▶ [WHAT YOU WILL DO]: Please write out the lines of the data exactly, beginning with the first and ending with the line containing "return part(name, bm, material, house, label)"; leave the pictures behind.

▶ [DATA LINES]:
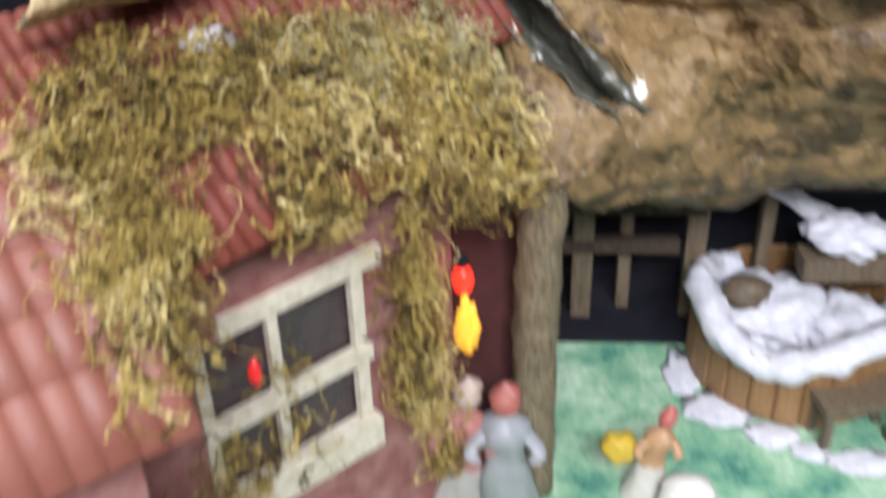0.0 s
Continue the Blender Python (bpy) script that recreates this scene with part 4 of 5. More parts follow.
# the large house under the overhang
house = empty("tiled_house", pose(-0.10, 0.60, FLOOR), "large house with red pantile roof and white-framed window", "house")
W = Vector((0.70, 0.714, 0)).normalized()
V = Vector((0.714, -0.70, 0)).normalized() * math.cos(radians(36)) + Vector((0, 0, -math.sin(radians(36))))
BIG = {0: tile_mesh("large_tile", 0.0100, 0.038, 0.0025, TILE), 1: tile_mesh("large_tile_white", 0.0100, 0.038, 0.0025, TILE_CHALK), 2: None}
ORIGIN = Vector((-0.109, 0.578, 0.280))
roof_a = frame_of(ORIGIN - W * 0.207 - V * 0.04, W, V)
row_end = (35, 39, 39, 38, 35, 33)
tiled_slope(house, roof_a, 39, 6, 0.0100, 0.038, 0.026, 0.004, BIG, lambda c, r: 2 if c >= row_end[r] else 1 if 31 + 2 * r <= c < 34 + r and r < 2 else 0)
hinv = house.matrix_world.inverted()


def house_slab(name, corners, thick, drop, material, label=""):
    bm = slab(corners, thick, drop)
    bmesh.ops.transform(bm, matrix=hinv, verts=bm.verts[:])
    return part(name, bm, material, house, label)


o = ORIGIN - W * 0.207 - V * 0.04 + Vector((0, 0, -0.004))
house_slab("roof_board", [o, o + W * 0.342, o + W * 0.342 + V * 0.160, o + V * 0.160], 0.004, (0, 0, -1), OLDWOOD)
house_slab("roof_board", [o + W * 0.3425 + V * 0.026, o + W * 0.385 + V * 0.026, o + W * 0.375 + V * 0.10, o + W * 0.3425 + V * 0.12], 0.004, (0, 0, -1), OLDWOOD)
terra = {0: tile_mesh("terracotta_tile", 0.0145, 0.045, 0.0017, TERRACOTTA)}
W2 = Vector((0.788, 0.616, -0.02)).normalized()
V2 = Vector((0.55, -0.83, -0.60)).normalized()
end = Vector((-0.11, 0.346, 0.184))
roof_b = frame_of(end - W2 * 0.0145 * 10 - V2 * 0.17, W2, V2)
porch = empty("porch_roof", pose(-0.17, 0.38, FLOOR), "terracotta pantile roof of a lower house in front", "roof")
lift_angle = 7.0
tiled_slope(porch, roof_b, 11, 5, 0.0145, 0.045, 0.033, 0.004, terra, lambda c, r: 0)
bm = slab([roof_b @ Vector(c) for c in ((0, 0, -0.003), (0.145, 0, -0.003), (0.145, 0.168, -0.003), (0, 0.168, -0.003))], 0.004)
bmesh.ops.transform(bm, matrix=porch.matrix_world.inverted(), verts=bm.verts[:])
part("roof_board", bm, OLDWOOD, porch)
base_b = [roof_b @ Vector(c) for c in ((0, 0.02, -0.008), (0.135, 0.02, -0.008), (0.135, 0.15, -0.008), (0, 0.15, -0.008))]
for a, b in ((0, 1), (1, 2), (2, 3)):
    p, q = base_b[a], base_b[b]
    bm = slab([p, q, Vector((q.x, q.y, FLOOR)), Vector((p.x, p.y, FLOOR))], 0.004, (-0.3, 0.95, 0) if a != 1 else (-0.8, -0.6, 0))
    bmesh.ops.transform(bm, matrix=porch.matrix_world.inverted(), verts=bm.verts[:])
    part("wall", bm, WALLPINK, porch)

# house wall with its window
ang = radians(43)
U, N = Vector((math.cos(ang), math.sin(ang), 0)), Vector((math.sin(ang), -math.cos(ang), 0))
P0 = Vector((-0.045, 0.55, 0.0))


def on_wall(s, z, out=0.0):
    return P0 + U * s + N * out + Vector((0, 0, z))


def wall_box(name, s0, s1, z0, z1, out, thick, material, parent, label=""):
    return house_slab(name, [on_wall(s0, z0, out), on_wall(s1, z0, out), on_wall(s1, z1, out), on_wall(s0, z1, out)], thick, -N, material, label) if parent is house else None


for s0, s1, z0, z1 in ((-0.24, -0.112, FLOOR, 0.17), (0.0, 0.075, FLOOR, 0.19), (-0.112, 0.0, FLOOR, -0.01), (-0.112, 0.0, 0.125, 0.17)):
    wall_box("wall", s0, s1, z0, z1, 0.0, 0.006, WALLPINK, house)
wall_box("window_pane", -0.112, 0.0, -0.01, 0.125, -0.005, 0.002, GLASSDARK, house, "dark window pane")
wall_box("window_trim", -0.10, 0.014, 0.131, 0.143, 0.006, 0.008, WHITEWOOD, house, "white painted lintel")
wall_box("window_rail", -0.118, 0.004, 0.060, 0.071, 0.005, 0.008, WHITEWOOD, house, "white painted rail")
wall_box("window_sill", -0.12, 0.004, -0.012, 0.012, 0.010, 0.014, WHITEWOOD, house, "white painted sill")
wall_box("window_post", -0.008, 0.001, 0.012, 0.131, 0.003, 0.006, WHITEWOOD, house)
wall_box("window_post", -0.068, -0.061, 0.012, 0.131, 0.003, 0.006, WHITEWOOD, house)
wall_box("window_post", -0.118, -0.110, 0.012, 0.131, 0.003, 0.006, WHITEWOOD, house)
corner, jamb = Vector((0.011, 0.603, 0)), Vector((0.080, 0.668, 0))
house_slab("side_wall", [corner + Vector((0, 0, FLOOR)), jamb + Vector((0, 0, FLOOR)), jamb + Vector((0, 0, 0.16)), corner + Vector((0, 0, 0.17))], 0.006, (-0.68, 0.73, 0), REDCLOTH, "dark red side wall")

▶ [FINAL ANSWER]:
0.0 s
Continue the Blender Python (bpy) script that recreates this scene with part 4 of 5. More parts follow.
# the large house under the overhang
house = empty("tiled_house", pose(-0.10, 0.60, FLOOR), "large house with red pantile roof and white-framed window", "house")
W = Vector((0.70, 0.714, 0)).normalized()
V = Vector((0.714, -0.70, 0)).normalized() * math.cos(radians(36)) + Vector((0, 0, -math.sin(radians(36))))
BIG = {0: tile_mesh("large_tile", 0.0100, 0.038, 0.0025, TILE), 1: tile_mesh("large_tile_white", 0.0100, 0.038, 0.0025, TILE_CHALK), 2: None}
ORIGIN = Vector((-0.109, 0.578, 0.280))
roof_a = frame_of(ORIGIN - W * 0.207 - V * 0.04, W, V)
row_end = (35, 39, 39, 38, 35, 33)
tiled_slope(house, roof_a, 39, 6, 0.0100, 0.038, 0.026, 0.004, BIG, lambda c, r: 2 if c >= row_end[r] else 1 if 31 + 2 * r <= c < 34 + r and r < 2 else 0)
hinv = house.matrix_world.inverted()


def house_slab(name, corners, thick, drop, material, label=""):
    bm = slab(corners, thick, drop)
    bmesh.ops.transform(bm, matrix=hinv, verts=bm.verts[:])
    return part(name, bm, material, house, label)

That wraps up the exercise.